=== Material to process ===

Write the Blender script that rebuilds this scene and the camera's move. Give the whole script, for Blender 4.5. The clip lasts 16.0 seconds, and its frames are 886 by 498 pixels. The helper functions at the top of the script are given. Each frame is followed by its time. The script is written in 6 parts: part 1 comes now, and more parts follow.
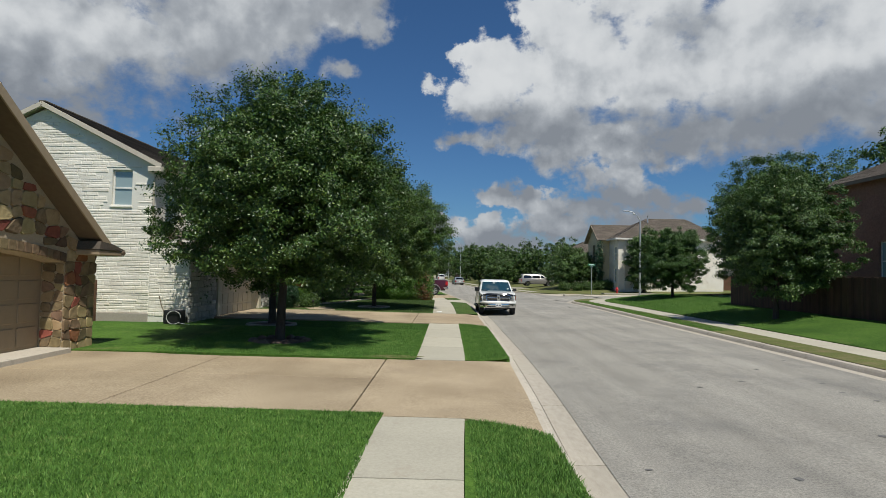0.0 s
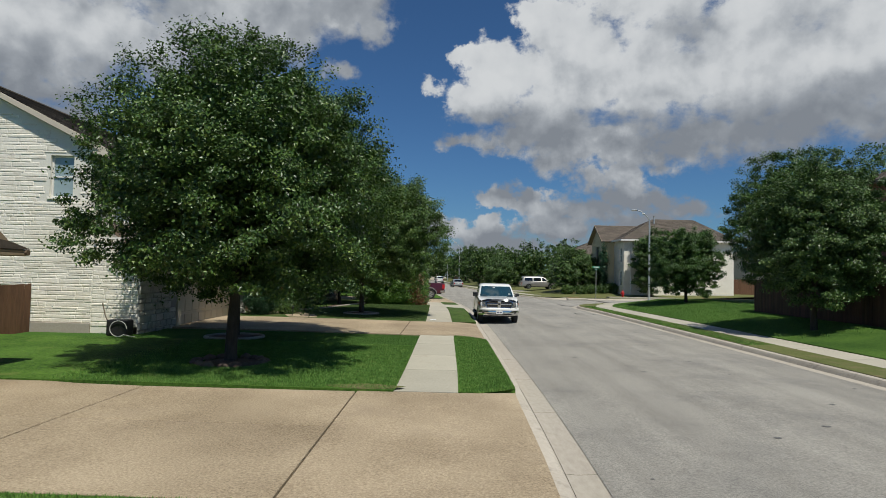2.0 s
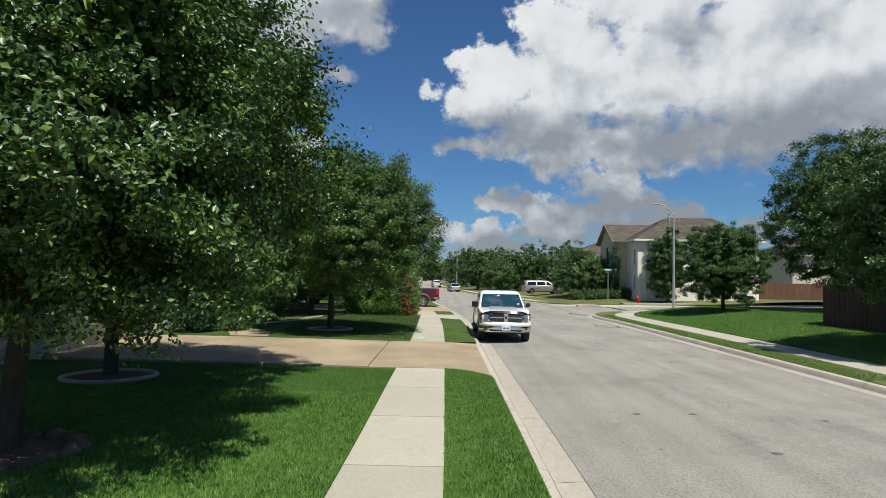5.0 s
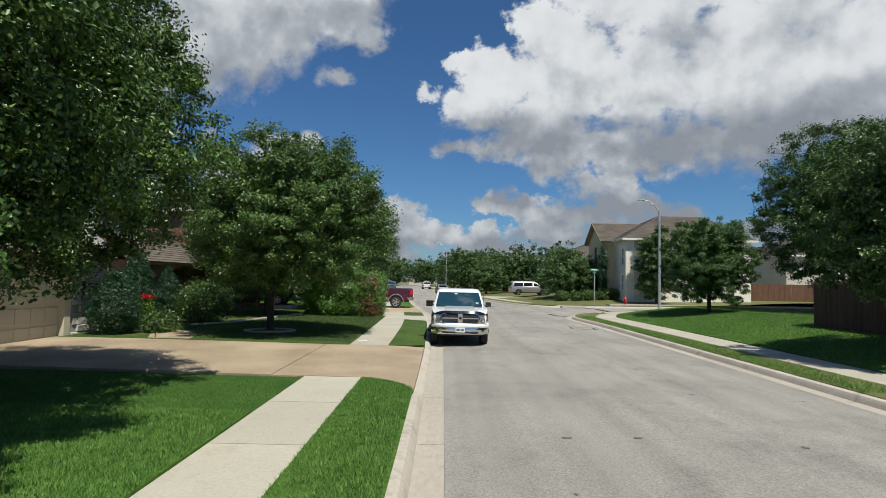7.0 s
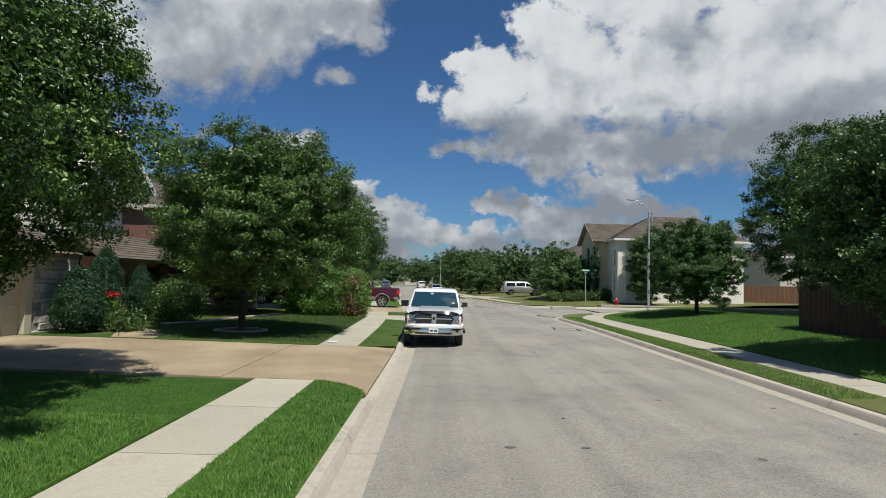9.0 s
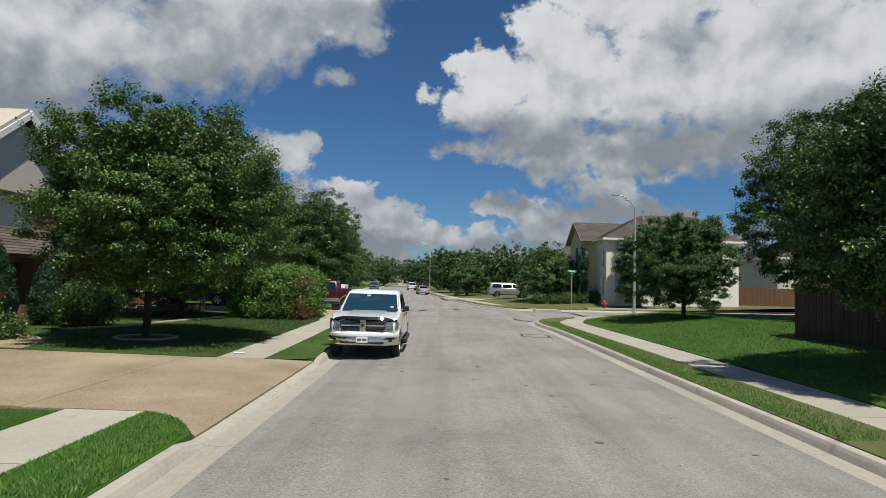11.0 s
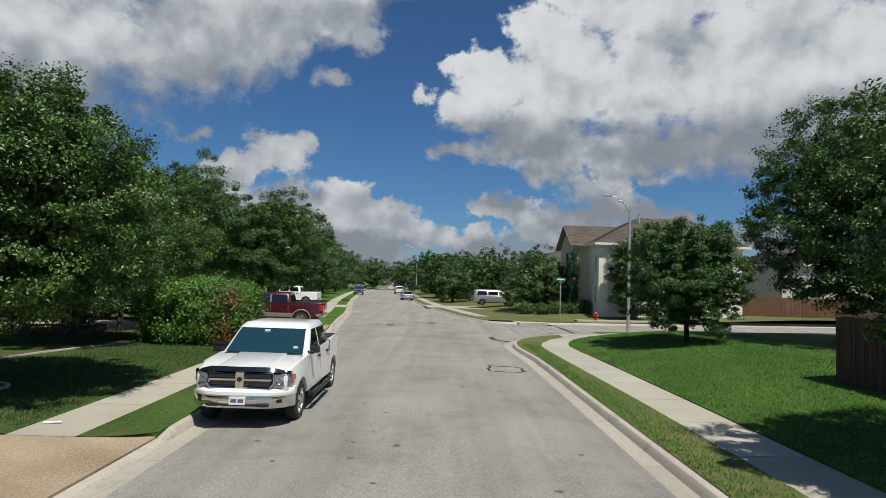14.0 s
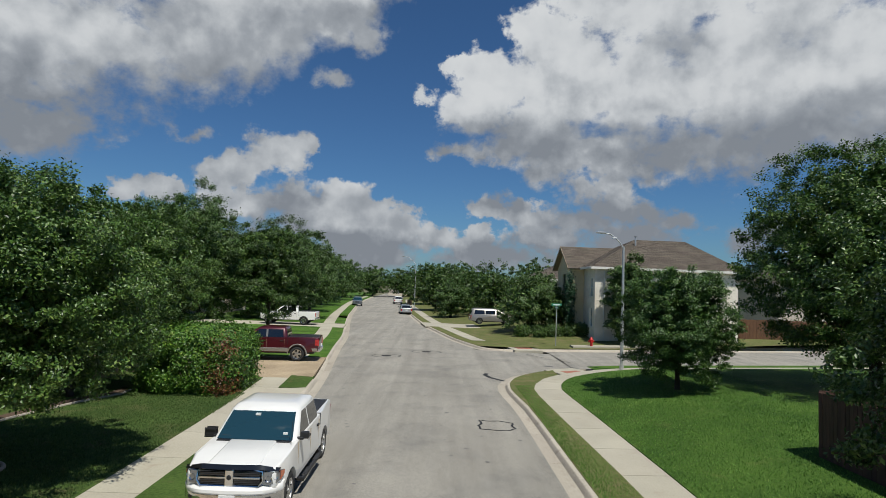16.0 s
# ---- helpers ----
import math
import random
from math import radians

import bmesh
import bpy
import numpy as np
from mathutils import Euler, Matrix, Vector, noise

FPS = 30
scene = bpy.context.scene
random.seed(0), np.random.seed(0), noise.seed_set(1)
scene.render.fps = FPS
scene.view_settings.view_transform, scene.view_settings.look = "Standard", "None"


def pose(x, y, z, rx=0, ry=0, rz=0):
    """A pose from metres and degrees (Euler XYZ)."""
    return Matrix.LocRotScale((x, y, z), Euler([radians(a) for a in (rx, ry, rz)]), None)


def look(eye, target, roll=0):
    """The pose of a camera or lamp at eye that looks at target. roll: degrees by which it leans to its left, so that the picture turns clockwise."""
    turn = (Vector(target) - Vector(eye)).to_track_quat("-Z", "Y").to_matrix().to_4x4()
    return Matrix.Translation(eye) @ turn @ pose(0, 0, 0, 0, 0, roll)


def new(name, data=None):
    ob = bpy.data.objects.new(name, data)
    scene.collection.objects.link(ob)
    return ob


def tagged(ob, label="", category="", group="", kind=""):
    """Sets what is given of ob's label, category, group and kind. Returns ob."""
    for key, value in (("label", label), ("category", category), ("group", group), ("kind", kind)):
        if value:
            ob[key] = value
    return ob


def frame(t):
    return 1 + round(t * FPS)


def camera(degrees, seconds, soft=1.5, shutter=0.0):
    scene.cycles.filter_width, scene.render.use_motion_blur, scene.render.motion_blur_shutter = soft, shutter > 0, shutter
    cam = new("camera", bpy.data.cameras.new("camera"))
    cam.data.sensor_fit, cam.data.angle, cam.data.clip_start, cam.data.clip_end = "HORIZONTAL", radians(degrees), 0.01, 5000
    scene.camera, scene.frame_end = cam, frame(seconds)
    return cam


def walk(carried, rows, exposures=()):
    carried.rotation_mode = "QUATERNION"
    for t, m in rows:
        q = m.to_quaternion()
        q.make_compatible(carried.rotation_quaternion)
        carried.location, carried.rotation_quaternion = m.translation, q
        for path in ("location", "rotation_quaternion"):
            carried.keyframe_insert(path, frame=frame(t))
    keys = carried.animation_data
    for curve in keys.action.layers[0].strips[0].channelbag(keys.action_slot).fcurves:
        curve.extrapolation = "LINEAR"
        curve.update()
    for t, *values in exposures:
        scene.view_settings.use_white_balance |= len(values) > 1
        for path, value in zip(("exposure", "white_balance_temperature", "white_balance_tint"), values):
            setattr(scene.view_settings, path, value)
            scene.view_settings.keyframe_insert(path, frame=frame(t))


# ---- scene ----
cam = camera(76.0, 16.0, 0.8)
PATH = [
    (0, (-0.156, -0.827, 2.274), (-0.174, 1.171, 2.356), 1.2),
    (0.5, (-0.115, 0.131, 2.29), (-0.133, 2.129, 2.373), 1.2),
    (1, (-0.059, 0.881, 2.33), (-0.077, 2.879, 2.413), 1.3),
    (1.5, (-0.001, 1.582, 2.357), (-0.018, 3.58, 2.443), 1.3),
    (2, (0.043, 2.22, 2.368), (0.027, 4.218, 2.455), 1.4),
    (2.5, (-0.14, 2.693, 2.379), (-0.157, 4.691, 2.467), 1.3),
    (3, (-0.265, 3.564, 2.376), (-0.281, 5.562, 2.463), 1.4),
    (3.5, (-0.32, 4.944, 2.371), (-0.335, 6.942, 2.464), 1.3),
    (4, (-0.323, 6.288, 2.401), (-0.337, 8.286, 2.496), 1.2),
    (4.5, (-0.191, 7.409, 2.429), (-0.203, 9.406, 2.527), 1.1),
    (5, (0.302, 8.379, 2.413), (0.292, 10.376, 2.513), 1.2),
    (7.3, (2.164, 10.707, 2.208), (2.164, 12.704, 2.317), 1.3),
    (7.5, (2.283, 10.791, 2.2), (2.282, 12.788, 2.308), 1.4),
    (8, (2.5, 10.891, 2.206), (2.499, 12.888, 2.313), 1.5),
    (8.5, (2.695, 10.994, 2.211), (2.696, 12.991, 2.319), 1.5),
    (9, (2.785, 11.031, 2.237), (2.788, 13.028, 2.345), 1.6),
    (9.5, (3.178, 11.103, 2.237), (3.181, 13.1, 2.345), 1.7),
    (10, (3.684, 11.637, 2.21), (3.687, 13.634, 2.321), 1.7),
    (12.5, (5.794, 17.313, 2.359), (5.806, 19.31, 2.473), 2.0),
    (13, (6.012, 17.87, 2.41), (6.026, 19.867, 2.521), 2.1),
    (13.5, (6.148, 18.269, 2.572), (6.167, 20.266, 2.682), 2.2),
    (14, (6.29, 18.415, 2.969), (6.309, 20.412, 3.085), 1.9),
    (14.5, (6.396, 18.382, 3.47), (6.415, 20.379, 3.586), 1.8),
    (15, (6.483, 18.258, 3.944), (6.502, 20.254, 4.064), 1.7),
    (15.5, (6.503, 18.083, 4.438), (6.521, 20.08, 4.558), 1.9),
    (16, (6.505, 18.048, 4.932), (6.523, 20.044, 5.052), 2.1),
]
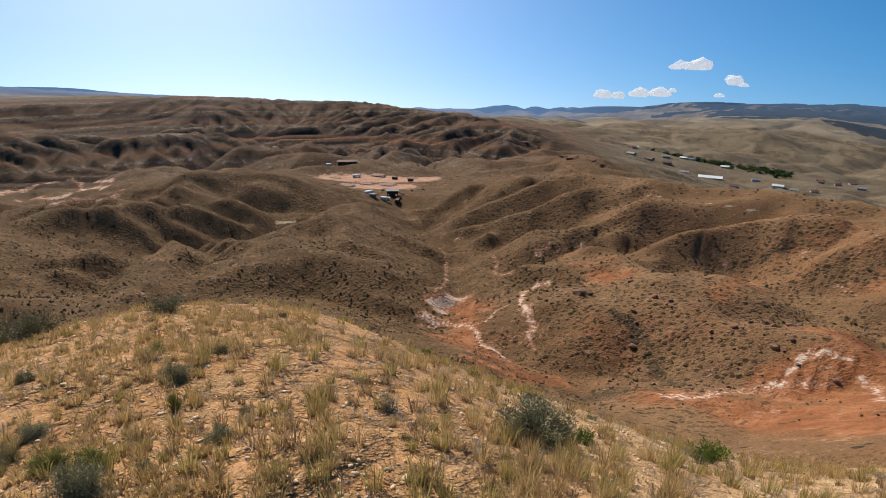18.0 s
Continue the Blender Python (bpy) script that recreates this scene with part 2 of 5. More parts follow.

===

Short exercise:
Extract exactly and only the span of lines that begins at the line containing "scene.render.fps = FPS" and ends at the line containing "turn = (Vector(target)".

Answer to this task:
scene.render.fps = FPS
scene.view_settings.view_transform, scene.view_settings.look = "Standard", "None"


def pose(x, y, z, rx=0, ry=0, rz=0):
    """A pose from metres and degrees (Euler XYZ)."""
    return Matrix.LocRotScale((x, y, z), Euler([radians(a) for a in (rx, ry, rz)]), None)


def look(eye, target, roll=0):
    """The pose of a camera or lamp at eye that looks at target. roll: degrees by which it leans to its left, so that the picture turns clockwise."""
    turn = (Vector(target) - Vector(eye)).to_track_quat("-Z", "Y").to_matrix().to_4x4()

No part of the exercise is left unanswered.